Quantum computers are advanced machines capable of performing complex tasks and calculations by employing the laws of quantum mechanics. They have applications in research related to artificial intelligence, drug manufacturing, climate change, cybersecurity, and various other fields. A study recently published in the journal Nature reveals a set of computational operations that could make quantum computers more accurate than ever.
Since quantum computers solve problems that are even too complex for supercomputers (classical computers), they have to deal with enormous amounts of data, which makes them more susceptible to error-causing disturbances. However, a single error from such computers can lead to the loss of large amounts of valuable information. Therefore, engineers and scientists provide quantum computers with strong error-correction mechanisms to avoid any discrepancies.
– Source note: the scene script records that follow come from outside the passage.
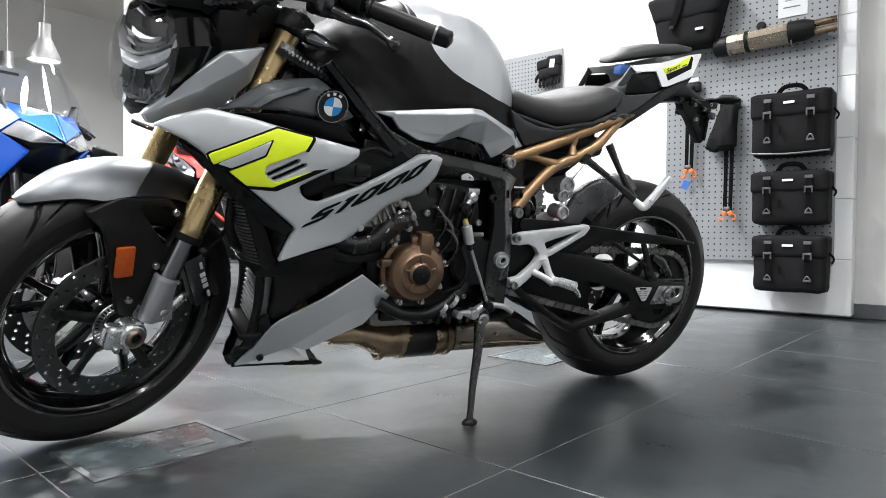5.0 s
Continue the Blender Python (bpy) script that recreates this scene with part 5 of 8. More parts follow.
# ---- engine, running gear and small parts ----
# engine block and head behind the covers
engine = bp("engine_block", box(-0.925, -0.64, -0.13, 0.14, 0.285, 0.47, 0.03), DARK_PART, None, "dark painted four-cylinder engine block")
bp("cylinder_bank", box(-0.98, -0.70, -0.17, 0.17, 0.44, 0.60, 0.03), DARK_PART, engine)
bp("oil_sump", box(-0.90, -0.70, -0.11, 0.12, 0.245, 0.30, 0.03), ALLOY_DULL, engine)
bp("gearbox", box(-0.80, -0.60, -0.115, 0.12, 0.42, 0.66, 0.02), DARK_PART, engine)
for k, (x0, x1, z0, z1, y) in enumerate(((-0.965, -0.875, 0.505, 0.575, -0.178), (-0.93, -0.86, 0.468, 0.52, -0.174))):
    bp("cylinder_head", join(box(x0, x1, y, -0.15, z0, z1, 0.008), *[box(x0 + 0.008 + q * 0.022, x0 + 0.022 + q * 0.022, y - 0.006, y + 0.01, z0 + 0.006, z1 - 0.006, 0.003, 1) for q in range(3)]), ALLOY_DULL, engine, "dull cast cylinder head")
for bx, bz in ((-0.955, 0.518), (-0.885, 0.512), (-0.885, 0.562), (-0.90, 0.488)):
    bp("head_bolt", moved(bolt(0.008, 0.008), pose(bx, -0.182, bz)), ALLOY_DULL, engine)
# generator cover: stepped round casting with six clips
cc = pose(-0.822, -0.165, 0.408) @ Matrix.Diagonal((0.88, 1, 0.88, 1))
cover = bp("engine_cover", moved(lathe([(0, -0.050), (0.026, -0.050), (0.030, -0.046), (0.032, -0.042), (0.040, -0.044), (0.050, -0.043), (0.054, -0.038), (0.070, -0.034), (0.074, -0.028), (0.078, -0.004), (0.088, 0.0), (0.088, 0.02), (0, 0.02)], 56), cc), BRONZE_COVER, None, "bronze painted round engine cover")
for boss in ((-0.004, 0.030, -0.039, 0.0, 0.038, 0.104), (-0.022, 0.044, -0.022, 0.0, 0.060, 0.092), (-0.098, -0.06, -0.022, 0.0, 0.012, 0.034)):
    bp("cover_boss", moved(box(*boss, 0.006), cc), BRONZE_COVER, cover)
bp("cover_cap", moved(lathe([(0, -0.056), (0.018, -0.056), (0.0245, -0.052), (0.0255, -0.046), (0, -0.046)], 36), cc), BLACK_SATIN, cover)
bp("cap_socket", moved(lathe([(0, -0.0575), (0.005, -0.0575), (0.006, -0.055), (0, -0.055)], 6), cc), BLACK_GLOSS, cover)
for q in range(5):
    a = radians(20 + 72 * q)
    bp("cover_rib", moved(box(0.026, 0.046, -0.048, -0.040, -0.003, 0.003, 0.001, 1), cc @ pose(0, 0, 0, 0, -math.degrees(a))), BRONZE_COVER, cover, smooth=False)
for q in range(9):
    a = radians(10 + 40 * q)
    bp("cover_bolt", moved(lathe([(0, -0.012), (0.0055, -0.012), (0.0065, -0.010), (0.0065, -0.004), (0.009, -0.003), (0.009, 0.012), (0, 0.012)], 12), cc @ pose(0.091 * math.cos(a), 0, 0.091 * math.sin(a))), ALLOY, cover)
bp("gearbox_cover", moved(join(lathe([(0, -0.02), (0.055, -0.02), (0.062, -0.014), (0.066, 0.02), (0, 0.02)], 32)), pose(-0.655, -0.13, 0.42)), DARK_PART, engine)
bp("gearbox_cover", shell([(-0.80, -0.165, 0.612), (-0.72, -0.168, 0.606), (-0.672, -0.165, 0.59), (-0.66, -0.16, 0.52), (-0.70, -0.16, 0.50), (-0.76, -0.165, 0.52), (-0.81, -0.17, 0.55)], 0.02, 0.005, 0.002), DARK_PART, engine)
for bx, bz in ((-0.806, 0.541), (-0.672, 0.522)):
    bp("cover_screw", moved(bolt(0.008), pose(bx, -0.176, bz)), STEEL, engine)
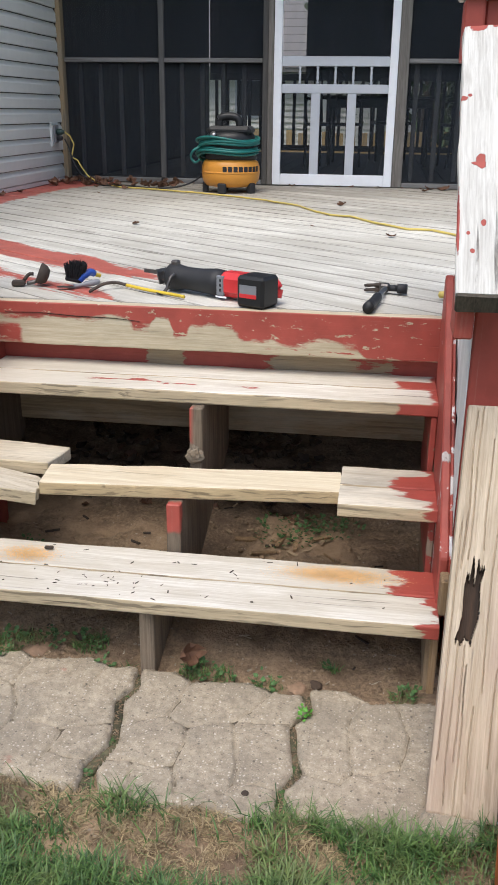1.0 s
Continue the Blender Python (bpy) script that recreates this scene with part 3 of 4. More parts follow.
for cuts in (CUTS_A, CUTS_B, CUTS_C):
    dirt = bmesh.new()
    for line in cuts:
        run = []
        for (ax, ay), (bx, by) in zip(line, line[1:]):
            n = max(1, int(math.hypot(bx - ax, by - ay) / 0.008))
            run += [(ax + (bx - ax) * q / n, ay + (by - ay) * q / n) for q in range(n)]
        run.append(line[-1])
        tube([(px - 0.004 * noise.noise((px * 26, py * 26, 1)), py - 0.004 * noise.noise((px * 26, py * 26, 9)), -0.0088 + 0.003 * noise.noise((px * 60, py * 60, 3)) + (0.006 if cuts is CUTS_A else 0.0)) for px, py in run],
             [0.0012 + 0.0026 * abs(noise.noise((k * 0.37, len(run), 5))) for k in range(len(run))], 6, dirt, 1)
    tagged(link("groove_dirt", dirt, "groove", smooth=True), "dark dirt lodged in the cast grooves of a slab", "dirt", kind="stuff")
holes = lathe([(0.0005, 0.0018), (0.006, 0.0016), (0.008, 0.001), (0.008, -0.002)], 12)
hole = link("drill_hole", moved(holes, pose(-0.276, 1.574, 0.001)), "chip", smooth=True)
tagged(hole, "small round dark hole in a concrete slab", "hole")

# ---- house wall with lap siding ----
wall = empty("wall_west", "house wall clad with pale grey lap siding", "house wall", kind="structure")
part("sheathing", box(HOUSE_X - 0.16, HOUSE_X - 0.014, 2.9, 13.5, 0.0, 3.4, 0), "dark", wall)
course = prism([(0.0, 0.006), (0.018, 0.006), (0.0195, 0.010), (0.0185, 0.068), (0.013, 0.080), (0.004, 0.095), (0.0, 0.1025)], 4.6, WALL_Y - 0.03, "y", 0)
course.transform(Matrix.Translation((HOUSE_X - 0.012, 0, 0.80)))
first = part("siding_course", course, "siding", wall)
for i in range(1, 24):
    ob = new("siding_course", first.data)
    ob.parent = wall
    ob.location.z = 0.1026 * i
part("drip_edge", box(HOUSE_X - 0.016, HOUSE_X + 0.004, 2.9, WALL_Y - 0.03, 0.772, 0.802, 0.002), "siding", wall)
part("far_cladding", box(HOUSE_X - 0.014, HOUSE_X, WALL_Y + 0.08, 13.5, 0.77, 3.3, 0), "grey", wall)
tagged(link("trim", box(HOUSE_X, HOUSE_X + 0.04, WALL_Y - 0.03, WALL_Y + 0.06, DECK_Z + 0.004, 3.3, 0.004), "tan"), "tan painted corner trim board between siding and porch", "trim", kind="structure")

# ---- deck ----
deck = empty("floor", "weathered diagonal deck boards with remains of red paint", "deck", kind="structure")
DX0, DX1 = HOUSE_X + 0.004, 2.6


def clip(poly, nx, ny, c):
    out = []
    for a, b in zip(poly, poly[1:] + poly[:1]):
        da, db = nx * a[0] + ny * a[1] - c, nx * b[0] + ny * b[1] - c
        if da <= 0:
            out.append(a)
        if (da < 0 < db) or (db < 0 < da):
            t = da / (da - db)
            out.append((a[0] + (b[0] - a[0]) * t, a[1] + (b[1] - a[1]) * t))
    return out


cs, sn = math.cos(-BOARD_TURN), math.sin(-BOARD_TURN)
PITCH = 0.1455
rnd = random.Random(4)
for i in range(-20, 80):
    w0, w1 = 2.016 + i * PITCH, 2.016 + (i + 1) * PITCH - rnd.choice((0.004, 0.006, 0.007, 0.010))
    quad = [(u * cs - w * sn, u * sn + w * cs) for u, w in ((-9, w0), (9, w0), (9, w1), (-9, w1))]
    for nx, ny, c in ((-1, 0, -DX0), (1, 0, DX1), (0, -1, -(FRONT + 0.039)), (0, 1, WALL_Y - 0.01)):
        quad = clip(quad, nx, ny, c) if quad else quad
    if len(quad) >= 3 and abs(sum(a[0] * b[1] - b[0] * a[1] for a, b in zip(quad, quad[1:] + quad[:1]))) > 0.004:
        top = DECK_Z + rnd.uniform(-0.0015, 0.0015)
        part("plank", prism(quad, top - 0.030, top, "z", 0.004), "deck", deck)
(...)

A team of researchers from Germany’s University of Innsbruck, RWTH Aachen University, and Forschungszentrum Jülich research institute has proposed a method that could lead to the rise of error-free quantum computers. is an overview of their research.
A universal set to program all algorithms
You can imagine the capabilities of a quantum computer from the fact that it is believed to be about 158 million times faster than the most powerful supercomputer on Earth. A complex task that can take thousands of years to get done using a classical computer, can be completed within a couple of minutes by a quantum computer. However, there are various challenges that we need to overcome before quantum computing becomes a mainstream technology.
A conventional computer avoids errors by making redundant copies of information in the form of bits. The copies are further used to verify the data. However, the laws of quantum mechanics do not permit data copying from one qubit to another. So in the case of quantum computers, instead of copying, scientists distribute data into numerous physical qubits for achieving information redundancy to solve problems.
Researchers in Germany have come up with a computational operation that involves two logical quantum bits and can be employed for any kind of task. The mentioned operation is actually represented by a set of universal gates or quantum circuits capable of processing all types of mathematical information. Physicist Lukas Postler, one of the authors of the study, claims that the universal set can be used in a quantum computer to program all algorithms.
"In this work we demonstrated the implementation of a fault-tolerant universal gate set, where it is ensured that a single error on a physical qubit can not lead to an error in the encoded logical quantum information. A universal set of gates is necessary to approximate any operation possible on a quantum computer (this holds true for error-corrected qubits as in our case but also for calculations on bare physical qubits)," he told Interesting Engineering.
During the study, the universal set was applied on an ion-trap quantum computer, a machine that processes quantum information through the motion of charged atomic particles suspended in free space under the influence of an electromagnetic field. The ion trap computer contained 16 atoms in total.
The two logical bits of the set called CNOT gate and T gate stored quantum information. Each bit was spanned over seven atoms and for the first time, scientists were able to implement a universal gate on fault-tolerant bits. Fault tolerance is the ability of a system to continue its operations even after the failure of some of its units.
“T gates are very fundamental operations,” they are particularly interesting because quantum algorithms without T gates can be simulated relatively easily on classical computers, negating any possible speed-up. This is no longer possible for algorithms with T gates,” author Markus Müller said, explaining the significance of T gate.
The error-free approach delivers accuracy, but is slightly more complicated
Quantum information stored in logical quantum bits requires computational operations to get processed, however, such operations are likely to cause errors. Therefore, it's considered complicated to implement universal gates on fault-tolerant logical bits.
“The fault-tolerant implementation requires more operations than non-fault-tolerant operations. This will introduce more errors on the scale of single atoms, but nevertheless the experimental operations on the logical qubits are better than non-fault-tolerant logical operations.” co-lead researcher Thomas Monz explained.
Monz further confirms that although the implementation of a universal gate set makes the processing part more complex, it delivers better and more accurate results. Scientists now plan to test this error-free approach on larger and more powerful quantum machines.